Aunque la obra de Rilke sea
eminentemente poética, podemos encontrar todo un compendio de sus ideas
filosóficas en las Cartas a un joven poeta que dirigió
a un joven admirador que le pedía opinión sobre sus creaciones. En estas
misivas, convertidas en todo un himno del pensamiento estético, Rilke aborda
los asuntos que más le interesaron desde la firme convicción de que «la vida
tiene razón, en todos los casos». Además de la muerte, el destino, la necesidad
de soledad, el carácter fugaz de las cosas y de la existencia, y del cometido
poético de eternizar toda realidad efímera a través del verso, la memoria y el
recuerdo adquieren un lugar especial en estas misivas: «No hay nada que no esté
comprendido, captado, experimentado y reconocido en el arcano tembloroso del
recuerdo –escribía Rilke–; ninguna experiencia ha sido demasiado pequeña, y el
más pequeño acontecer se despliega como un destino». Cualquiera de nuestras
acciones, de nuestras palabras y nuestros pensamientos, quedan recogidos en un
«tejido maravilloso y ancho», unidos por un fino e invisible hilo que da
sentido a la vida, sea cual sea su desarrollo. La existencia es perpetua
pregunta, constante cuestionamiento: «Y se trata de vivirlo todo. Viva usted
ahora las preguntas.
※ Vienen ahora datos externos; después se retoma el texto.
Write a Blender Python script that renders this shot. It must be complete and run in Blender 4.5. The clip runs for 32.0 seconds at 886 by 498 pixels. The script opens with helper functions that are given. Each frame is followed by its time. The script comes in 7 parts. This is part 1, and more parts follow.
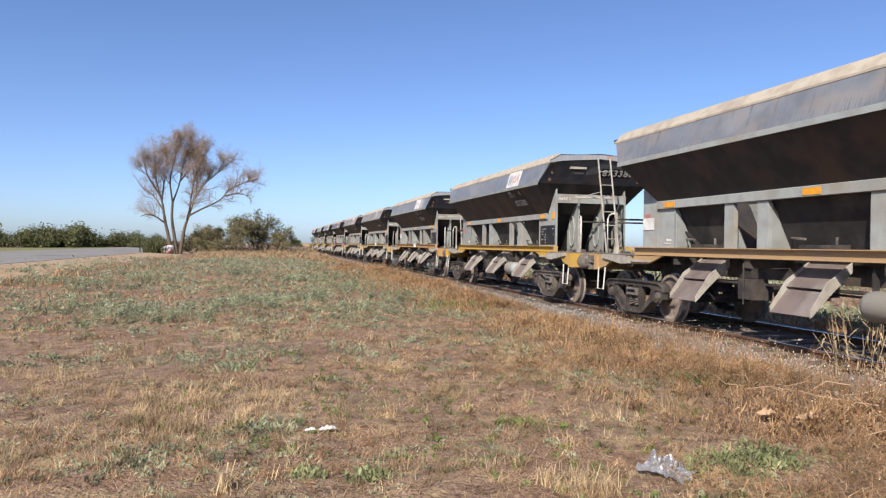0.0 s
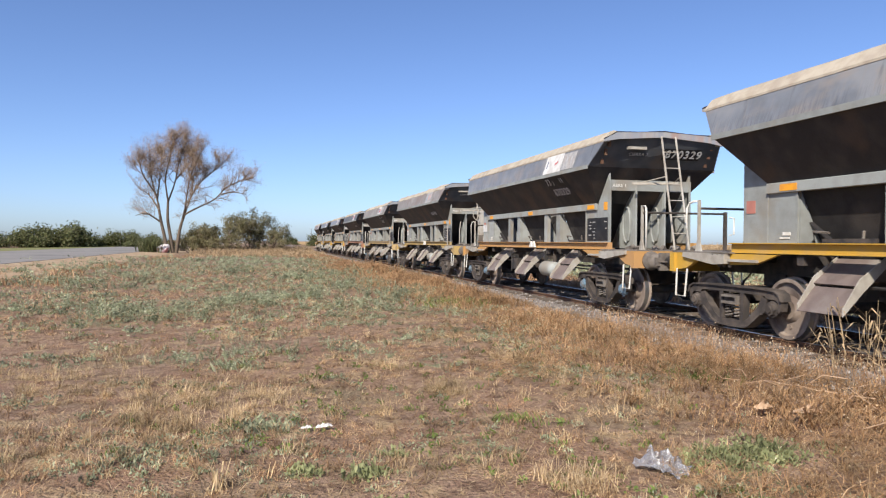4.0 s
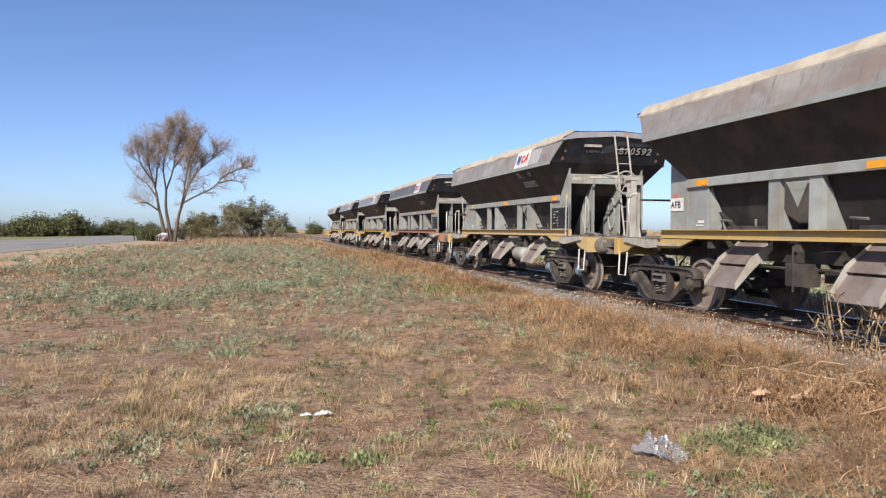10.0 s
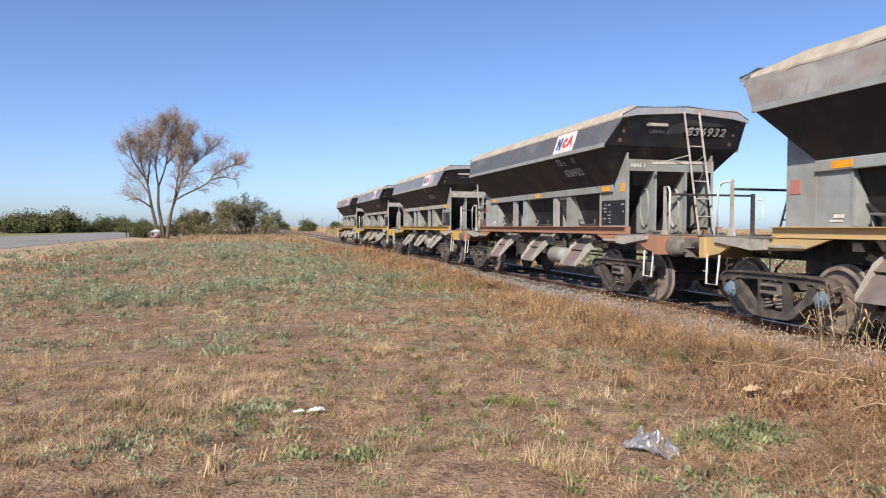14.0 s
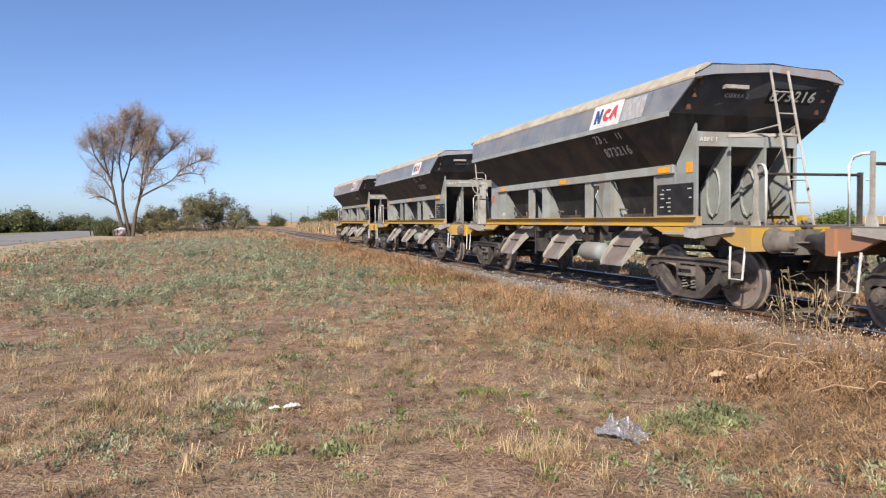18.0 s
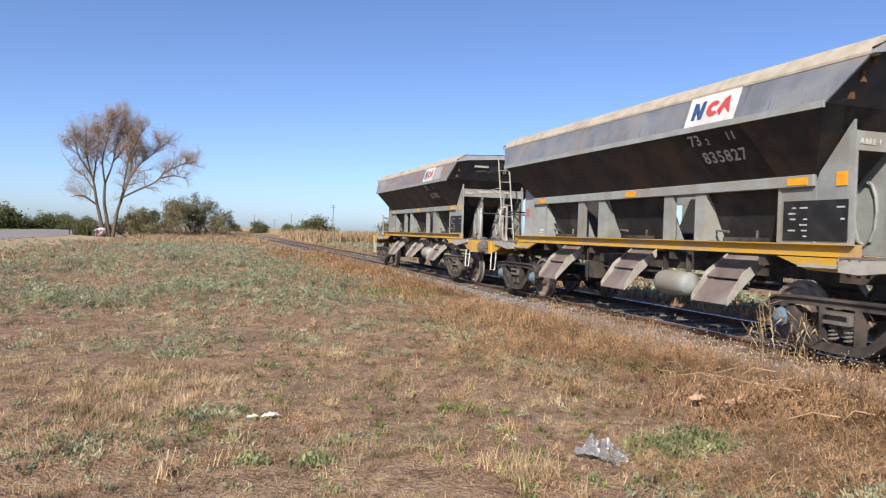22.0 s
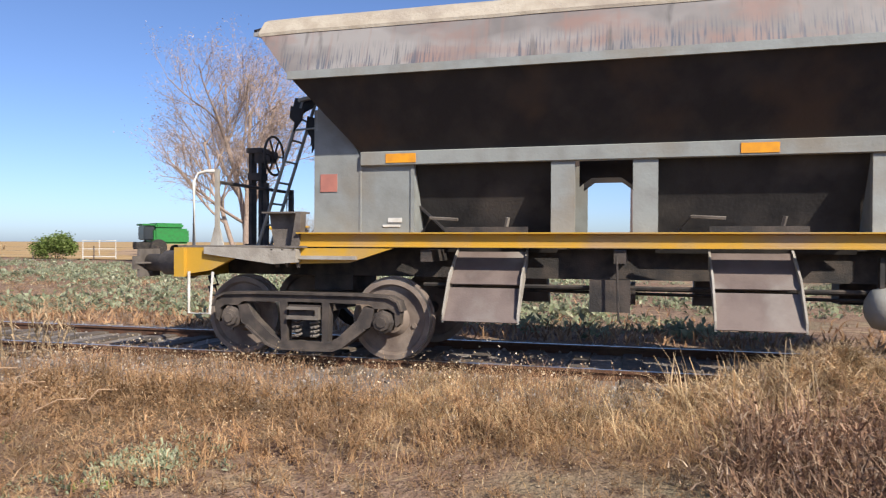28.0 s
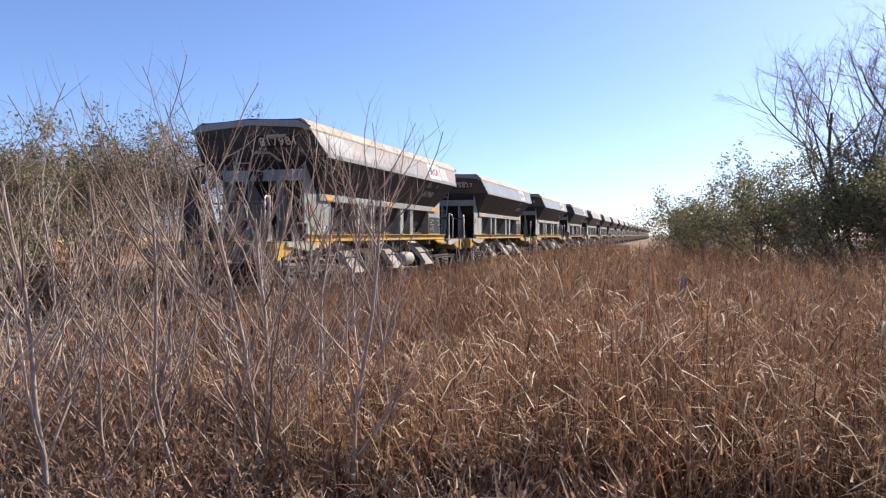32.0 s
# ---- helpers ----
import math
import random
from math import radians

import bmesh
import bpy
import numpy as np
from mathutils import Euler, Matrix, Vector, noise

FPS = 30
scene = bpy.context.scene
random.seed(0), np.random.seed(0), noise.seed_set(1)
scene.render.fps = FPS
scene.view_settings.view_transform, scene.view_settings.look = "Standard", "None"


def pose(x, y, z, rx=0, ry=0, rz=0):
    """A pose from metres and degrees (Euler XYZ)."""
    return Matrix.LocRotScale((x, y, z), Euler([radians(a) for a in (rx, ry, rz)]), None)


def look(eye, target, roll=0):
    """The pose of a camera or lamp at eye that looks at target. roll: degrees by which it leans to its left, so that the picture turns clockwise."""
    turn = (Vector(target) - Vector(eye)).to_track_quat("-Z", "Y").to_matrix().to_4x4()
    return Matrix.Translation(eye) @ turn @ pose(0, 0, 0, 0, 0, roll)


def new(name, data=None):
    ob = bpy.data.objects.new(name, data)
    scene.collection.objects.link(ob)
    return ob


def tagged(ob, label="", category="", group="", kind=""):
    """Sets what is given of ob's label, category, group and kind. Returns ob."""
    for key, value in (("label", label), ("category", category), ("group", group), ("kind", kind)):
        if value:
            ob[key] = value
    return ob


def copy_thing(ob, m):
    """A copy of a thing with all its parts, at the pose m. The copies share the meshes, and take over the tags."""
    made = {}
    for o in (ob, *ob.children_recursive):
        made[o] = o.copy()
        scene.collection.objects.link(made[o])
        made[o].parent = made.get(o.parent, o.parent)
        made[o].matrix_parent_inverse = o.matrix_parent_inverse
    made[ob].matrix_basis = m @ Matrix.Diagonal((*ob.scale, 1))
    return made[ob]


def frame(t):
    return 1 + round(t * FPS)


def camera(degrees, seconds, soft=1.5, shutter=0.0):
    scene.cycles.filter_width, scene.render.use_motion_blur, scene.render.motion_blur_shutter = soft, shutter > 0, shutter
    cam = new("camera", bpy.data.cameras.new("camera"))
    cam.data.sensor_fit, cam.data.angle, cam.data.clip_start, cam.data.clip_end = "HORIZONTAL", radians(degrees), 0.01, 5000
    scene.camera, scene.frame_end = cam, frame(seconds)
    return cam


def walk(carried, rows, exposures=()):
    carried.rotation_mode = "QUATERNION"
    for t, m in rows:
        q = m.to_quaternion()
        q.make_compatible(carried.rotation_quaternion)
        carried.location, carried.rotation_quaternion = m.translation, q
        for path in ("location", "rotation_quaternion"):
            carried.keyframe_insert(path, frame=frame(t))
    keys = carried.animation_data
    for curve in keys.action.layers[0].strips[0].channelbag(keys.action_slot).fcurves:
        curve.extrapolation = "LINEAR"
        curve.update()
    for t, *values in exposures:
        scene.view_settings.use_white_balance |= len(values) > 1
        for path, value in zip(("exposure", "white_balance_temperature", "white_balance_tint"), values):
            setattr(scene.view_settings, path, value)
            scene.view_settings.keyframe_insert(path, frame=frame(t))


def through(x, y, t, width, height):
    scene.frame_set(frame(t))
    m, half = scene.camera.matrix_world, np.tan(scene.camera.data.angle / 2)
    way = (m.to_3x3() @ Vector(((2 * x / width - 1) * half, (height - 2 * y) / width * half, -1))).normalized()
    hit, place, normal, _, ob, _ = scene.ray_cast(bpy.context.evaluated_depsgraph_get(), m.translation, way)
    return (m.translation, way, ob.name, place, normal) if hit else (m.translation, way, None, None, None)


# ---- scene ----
cam = camera(64.1, 32.0, 1.2, 0.12)
PATH = (
    (0, -0.001, 0.005, 1.617, 89.674, -0.872, -13.670), (0.5, 0.003, 0.007, 1.609, 90.017, -0.848, -13.802),
    (1, 0.002, 0.018, 1.610, 89.946, -0.720, -14.027), (1.5, -0.003, 0.001, 1.611, 89.881, -0.900, -13.832),
    (2, 0.009, 0.003, 1.614, 89.969, -0.728, -13.805), (2.5, 0.013, 0.014, 1.608, 89.961, -0.402, -13.930),
    (3, 0.013, 0.025, 1.605, 89.822, -0.585, -13.933), (3.5, 0.016, 0.030, 1.609, 89.561, -0.454, -13.949),
    (5.5, 0.016, 0.022, 1.610, 89.342, -0.532, -13.921), (6, 0.008, 0.023, 1.605, 89.234, -0.578, -13.911),
    (6.5, 0.017, 0.029, 1.605, 89.076, -0.436, -13.857), (7, 0.020, 0.033, 1.606, 88.900, -0.343, -13.885),
    (7.5, 0.021, 0.041, 1.601, 88.775, -0.317, -13.937), (8, 0.023, 0.041, 1.606, 88.624, -0.300, -13.909),
    (8.5, 0.017, 0.040, 1.607, 88.602, -0.322, -13.881), (9, 0.017, 0.042, 1.607, 88.481, -0.341, -13.940),
    (9.5, 0.024, 0.041, 1.603, 88.459, -0.198, -13.935), (10, 0.021, 0.036, 1.603, 88.475, -0.312, -14.049),
    (10.5, 0.020, 0.039, 1.602, 88.414, -0.364, -14.115), (11, 0.017, 0.039, 1.608, 88.361, -0.441, -14.320),
    (11.5, 0.023, 0.040, 1.606, 88.374, -0.533, -14.360), (12, 0.019, 0.039, 1.604, 88.400, -0.698, -14.411),
    (12.5, 0.015, 0.032, 1.604, 88.357, -0.825, -14.484), (13, 0.015, 0.035, 1.601, 88.337, -0.700, -14.606),
    (13.5, 0.019, 0.032, 1.598, 88.306, -0.423, -14.658), (15.5, 0.032, 0.025, 1.601, 87.864, -0.067, -14.238),
    (16, 0.087, -0.027, 1.606, 87.883, -0.159, -13.318), (16.5, 0.133, -0.110, 1.600, 86.848, -0.491, -12.943),
    (17, 0.101, -0.098, 1.622, 86.765, 0.660, -13.793), (17.5, 0.023, -0.045, 1.620, 87.777, 0.852, -16.009),
    (18, -0.009, -0.034, 1.615, 87.653, 0.558, -16.990), (18.5, -0.012, -0.023, 1.619, 87.564, -0.160, -17.245),
    (19, -0.022, -0.025, 1.613, 87.615, -0.613, -17.027), (19.5, -0.026, -0.021, 1.613, 87.548, -1.025, -17.046),
    (20, -0.026, -0.016, 1.614, 87.755, -1.040, -17.276), (20.5, -0.029, -0.020, 1.620, 88.116, -1.058, -17.516),
    (21, -0.033, -0.023, 1.620, 88.443, -1.217, -17.709), (21.5, -0.031, -0.018, 1.623, 88.572, -1.396, -18.046),
    (22, -0.041, -0.019, 1.618, 88.760, -1.760, -18.332), (22.5, -0.042, -0.023, 1.624, 88.896, -1.632, -18.687),
    (23, -0.048, -0.023, 1.622, 89.027, -1.705, -19.462), (23.5, -0.061, -0.018, 1.628, 89.534, -1.851, -20.261),
    (24, -0.067, -0.023, 1.623, 89.831, -2.167, -21.507), (24.5, -0.068, -0.044, 1.619, 89.436, -2.471, -23.045),
    (26.5, 0.022, 0.048, 1.531, 91.456, -1.744, -40.839), (27, 0.003, -0.010, 1.531, 91.670, -1.156, -51.031),
    (27.5, -0.018, -0.081, 1.539, 90.635, -0.857, -64.397), (28, -0.017, -0.023, 1.526, 89.490, -0.204, -74.789),
    (28.5, 0.003, -0.019, 1.531, 89.322, 0.685, -84.250), (29, 0.021, -0.018, 1.522, 90.790, 0.953, -102.528),
    (29.5, 0.030, -0.058, 1.575, 90.264, 2.047, -119.888), (30, -0.002, -0.023, 1.608, 89.787, 2.157, -130.744),
    (30.5, 0.001, 0.011, 1.601, 89.703, 1.101, -143.462), (31, -0.009, 0.038, 1.610, 88.988, 0.696, -150.929),
    (31.5, -0.025, 0.043, 1.611, 88.854, -0.103, -157.537), (32, -0.017, 0.033, 1.611, 88.875, -0.003, -162.415),
)
walk(cam, [(t, pose(*p)) for t, *p in PATH], ((0, 0.3), (25.5, 0.3), (27, 0.19), (28, 0.29), (28.4, 0.3), (30.5, 0.5), (32, 0.62)))

# ---- light ----
SUN_AZ, SUN_EL = 219.0, 38.5
world = bpy.data.worlds.new("sky")
scene.world = world
world.use_nodes = True
_n = world.node_tree.nodes
_sky = _n.new("ShaderNodeTexSky")
_sky.sky_type = "NISHITA"
_sky.sun_disc = False
_sky.sun_elevation = radians(SUN_EL)
_sky.sun_rotation = radians(SUN_AZ)
_sky.altitude = 200.0
_sky.air_density = 0.75
_sky.dust_density = 0.9
_sky.ozone_density = 3.0
_n["Background"].inputs["Strength"].default_value = 0.12
_tint = _n.new("ShaderNodeMix")
_tint.data_type, _tint.blend_type = "RGBA", "MULTIPLY"
_tint.inputs["Factor"].default_value = 1.0
_tint.inputs["B"].default_value = (0.905, 0.965, 1.15, 1)
world.node_tree.links.new(_sky.outputs["Color"], _tint.inputs["A"])
world.node_tree.links.new(_tint.outputs["Result"], _n["Background"].inputs["Color"])
sun = new("sun", bpy.data.lights.new("sun", "SUN"))
sun.data.energy = 5.6
sun.data.angle = radians(0.6)
sun.data.color = (1.0, 0.925, 0.82)
_a, _e = radians(SUN_AZ), radians(SUN_EL)
SUN_DIR = Vector((math.sin(_a) * math.cos(_e), math.cos(_a) * math.cos(_e), math.sin(_e)))
sun.matrix_world = look(SUN_DIR * 60, (0, 0, 0))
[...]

Quizá luego, poco a poco, sin darse cuenta, vivirá un día
lejano entrando en la respuesta».
Aunque podría pensarse lo contrario,
en los poemas que componen los Réquiems de Rilke damos
con auténticas exaltaciones de la vida y del arte como su auténtico motor:
«amar significa estar solo,/ y en su trabajo a veces los artistas presienten/
que deben transformarse en lo que aman». El Libro de las horas,
compuesto a su vez por tres libros escritos entre 1899 y 1903 (Libro de la
Vida Monástica, Libro del Peregrinaje y Libro de
la Pobreza y de la Muerte), se corresponde con tres momentos distintos de
la existencia de Rilke en situaciones y contextos diferentes: «Amo de mi ser
las cosas oscuras,/ en las cuales se ahondan mis sentidos;/ en ellas, tal como
en añejas cartas,/ hallé mi vida diaria ya vivida,/ superada, hecha lejana
leyenda».
El Libro de la imágenes aparece
por vez primera en 1902, dividido en dos partes bien diferenciadas que hacen
hincapié, de nuevo, en la necesidad de buscar las preguntas, y en su caso, las
respuestas, en la intimidad del poeta, sin posibilidad de hallar consuelo en el
exterior: «La muerte es grande./ Somos los suyos/ de riente boca./ Cuando nos
creemos en el centro de la vida/ se atreve ella a llorar/ en nuestro centro».
Las obras más conocidas de Rilke son
las Elegías Duinesas (1913) y los Sonetos a
Orfeo (1923), estos últimos redactados en Suiza. Después de la
lenta y concienzuda composición de las Elegías (repletas de
hondos lamentos y funestas quejas), los Sonetos supusieron un
respiro en la obra del poeta, pues fueron escritos bajo el amparo de la
inspiración más espontánea y en ellos Rilke adquiere un tono menos oscuro, más
vivaz, cercano a la celebración: tal es su dictado órfico. Las grandes
reflexiones, sin embargo, nunca abandonan la labor de Rilke: «Espejos: no se ha
dicho aún con certeza/ cuál sea vuestra esencia./ Como hechos de orificios de
cedazo/ llenos estáis de intervalos de tiempo».